Oregon Water Tower and Pump House (Mead & Hunt, 2006)
Oregon Pump House (Mead & Hunt photo, 2006)
Oregon Water Tower (Mead & Hunt photo, 2006)
Oregon Water Tower and Pump House
134 Janesville Street, Oregon, Dane County
Date of construction: 1899/1921
The Village of Oregon water tower and pump house were built in 1899 amidst growing community concerns over fire protection and water supply. The current metal tank was installed in 1921, replacing a wooden tank. The water tower and pump house operated until being drained in 1981.
Oregon's 100-foot water tower is an example of an elevated water storage tank supported by a steel trestle.

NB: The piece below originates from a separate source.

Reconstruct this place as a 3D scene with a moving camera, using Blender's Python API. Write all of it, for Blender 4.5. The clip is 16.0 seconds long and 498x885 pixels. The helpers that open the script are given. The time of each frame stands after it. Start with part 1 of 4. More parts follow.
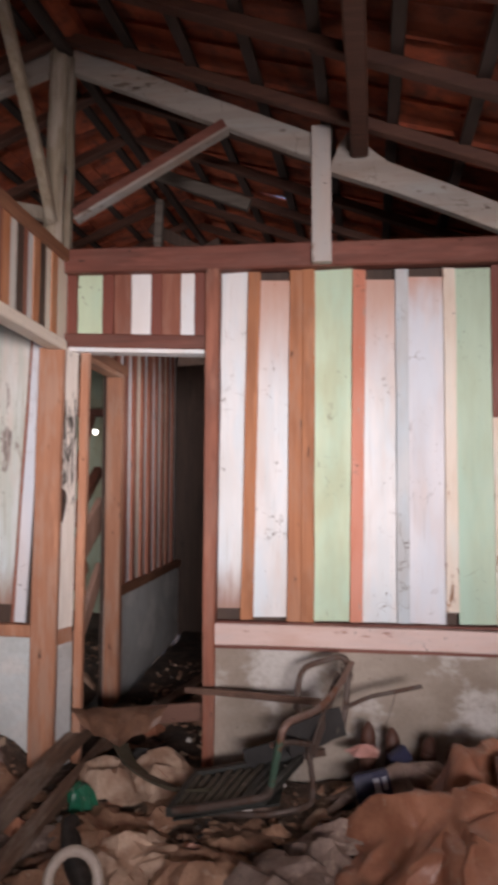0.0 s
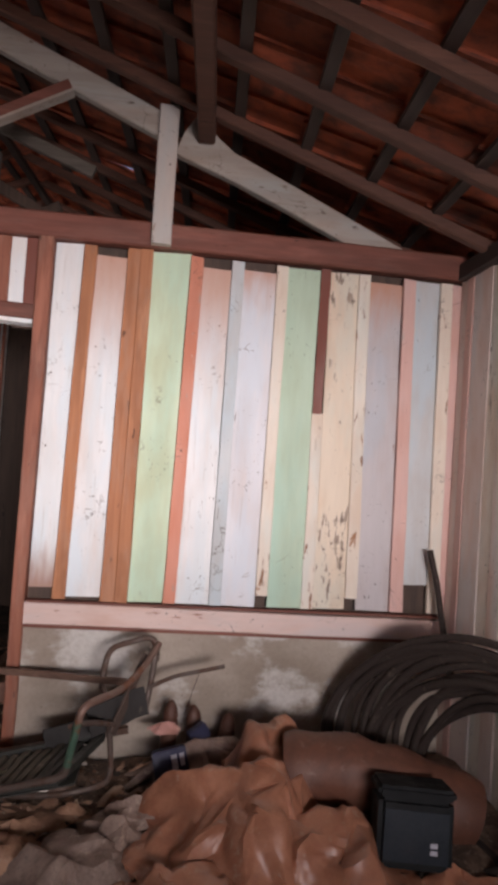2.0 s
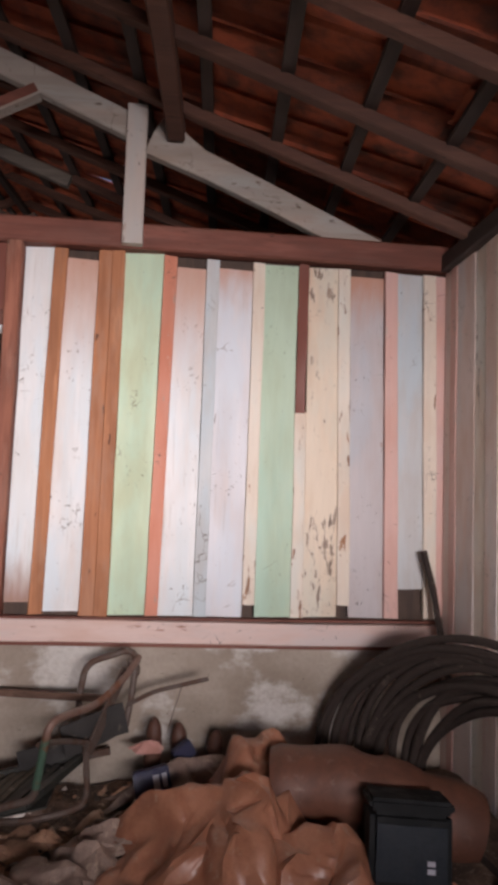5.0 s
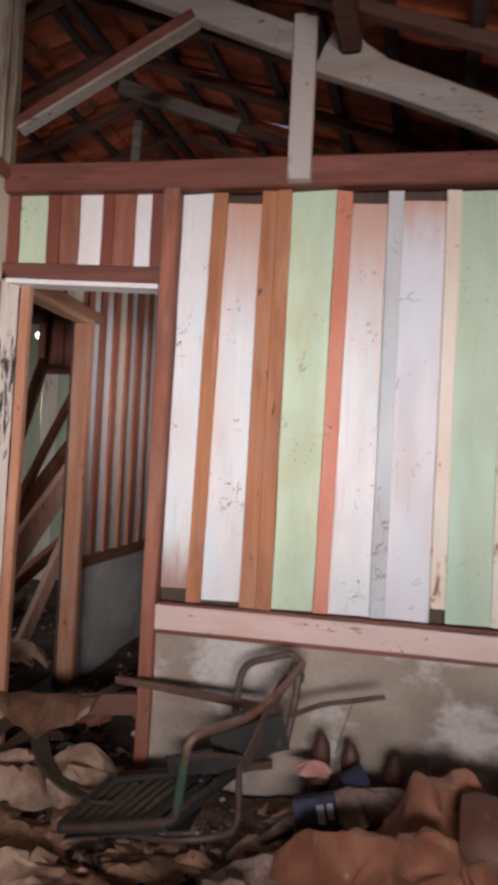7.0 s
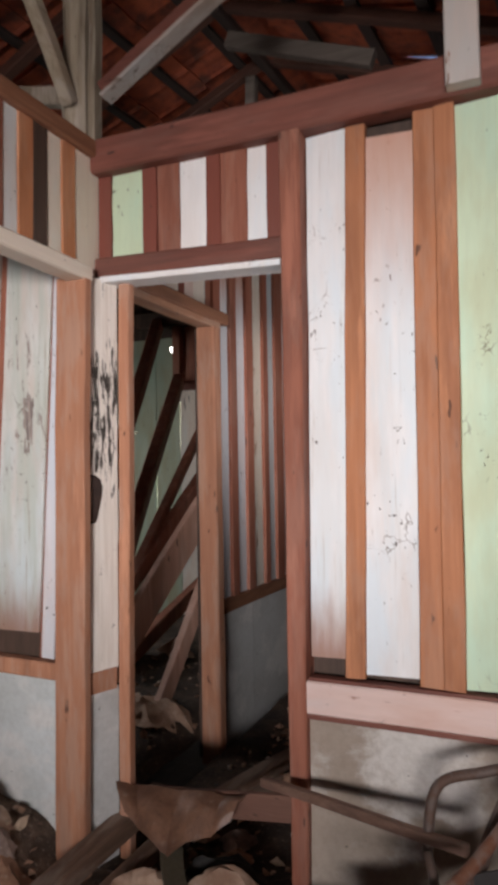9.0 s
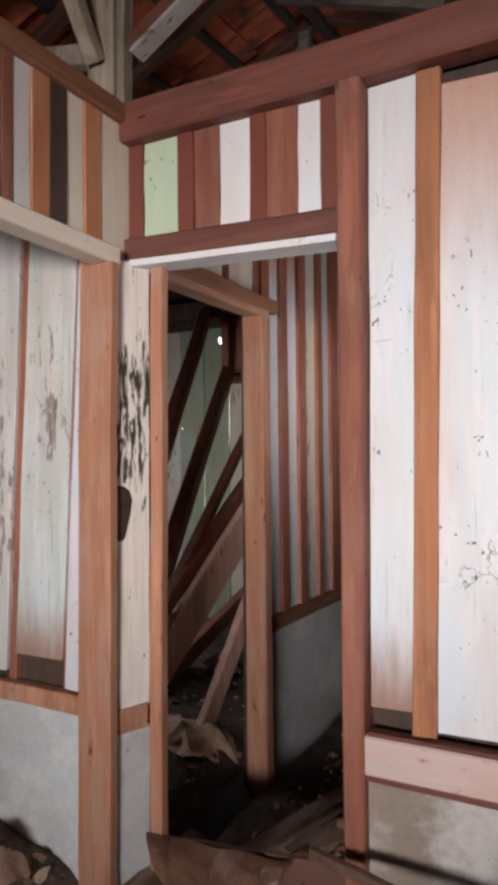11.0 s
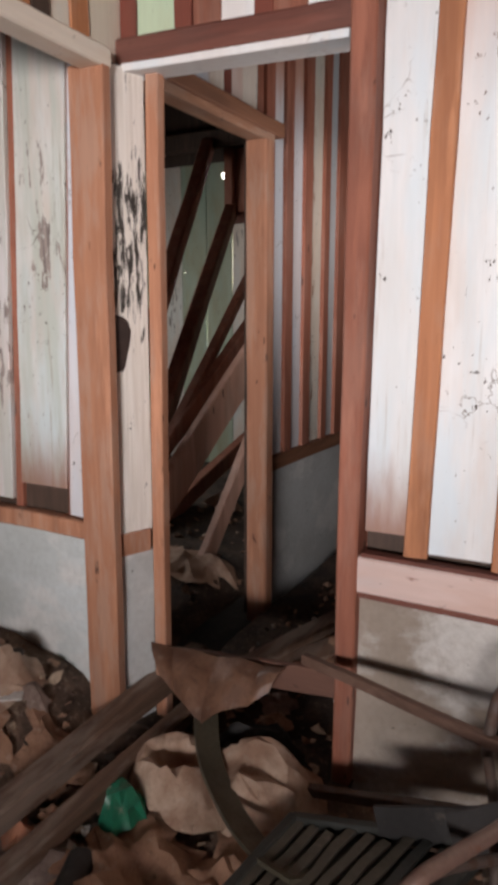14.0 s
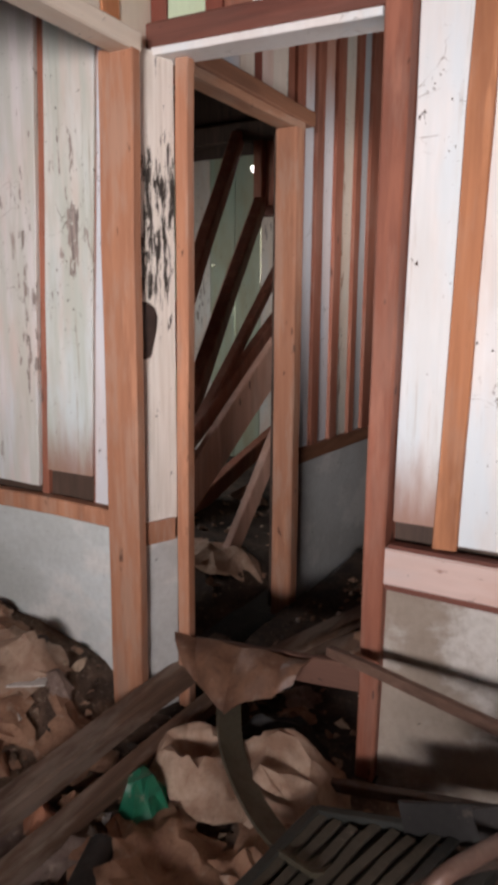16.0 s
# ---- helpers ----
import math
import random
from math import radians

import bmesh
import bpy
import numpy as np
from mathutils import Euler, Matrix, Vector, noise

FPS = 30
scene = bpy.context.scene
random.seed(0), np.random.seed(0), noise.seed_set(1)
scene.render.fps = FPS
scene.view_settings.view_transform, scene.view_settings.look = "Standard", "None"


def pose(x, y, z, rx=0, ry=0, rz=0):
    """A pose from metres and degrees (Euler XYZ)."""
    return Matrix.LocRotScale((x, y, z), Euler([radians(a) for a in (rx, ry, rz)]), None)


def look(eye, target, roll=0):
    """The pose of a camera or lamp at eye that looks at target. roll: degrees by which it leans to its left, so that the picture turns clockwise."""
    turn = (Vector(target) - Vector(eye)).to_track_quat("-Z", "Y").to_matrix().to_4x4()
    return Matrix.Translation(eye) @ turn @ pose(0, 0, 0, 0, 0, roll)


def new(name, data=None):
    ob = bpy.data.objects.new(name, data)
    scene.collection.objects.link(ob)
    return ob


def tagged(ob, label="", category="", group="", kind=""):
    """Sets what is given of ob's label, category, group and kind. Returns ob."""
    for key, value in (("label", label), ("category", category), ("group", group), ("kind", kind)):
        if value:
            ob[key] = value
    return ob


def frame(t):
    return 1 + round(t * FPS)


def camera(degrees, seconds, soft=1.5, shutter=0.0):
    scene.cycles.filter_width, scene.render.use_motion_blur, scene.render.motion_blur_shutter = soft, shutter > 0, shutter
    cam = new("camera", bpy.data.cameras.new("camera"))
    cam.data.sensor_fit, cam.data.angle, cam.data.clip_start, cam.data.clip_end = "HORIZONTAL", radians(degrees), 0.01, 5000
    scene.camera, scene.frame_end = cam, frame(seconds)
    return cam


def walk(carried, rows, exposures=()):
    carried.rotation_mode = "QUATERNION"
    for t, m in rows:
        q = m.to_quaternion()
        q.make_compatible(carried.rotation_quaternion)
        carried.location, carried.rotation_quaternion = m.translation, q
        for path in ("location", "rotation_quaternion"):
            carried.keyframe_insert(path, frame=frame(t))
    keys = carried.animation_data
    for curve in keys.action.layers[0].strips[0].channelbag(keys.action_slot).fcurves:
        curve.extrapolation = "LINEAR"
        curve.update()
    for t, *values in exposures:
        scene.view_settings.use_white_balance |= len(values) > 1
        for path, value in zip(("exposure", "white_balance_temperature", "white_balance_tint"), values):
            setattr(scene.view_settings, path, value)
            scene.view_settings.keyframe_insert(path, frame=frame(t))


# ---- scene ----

The most popular form of the all-metal elevated tank, known as the "classic tin man," was introduced in 1894 and is characterized by a curved bottom storage tank mounted on a four post trestle tower. Oregon's water tower is an example of this "tin man" form. The design of the tower derived from sources such as windmills, bridges, and railroad service tanks. This elevated tank type of water tower construction was developed in the 1890s, and by 1905 it had surpassed the masonry water tower and standpipe as the preferred structural form for water storage. The pump house is a brick utilitarian building, located directly beneath the tower. It housed the pump, gasoline engine, and controls required to operate the well and tank. It features a stepped gable and decorative brickwork on the facade.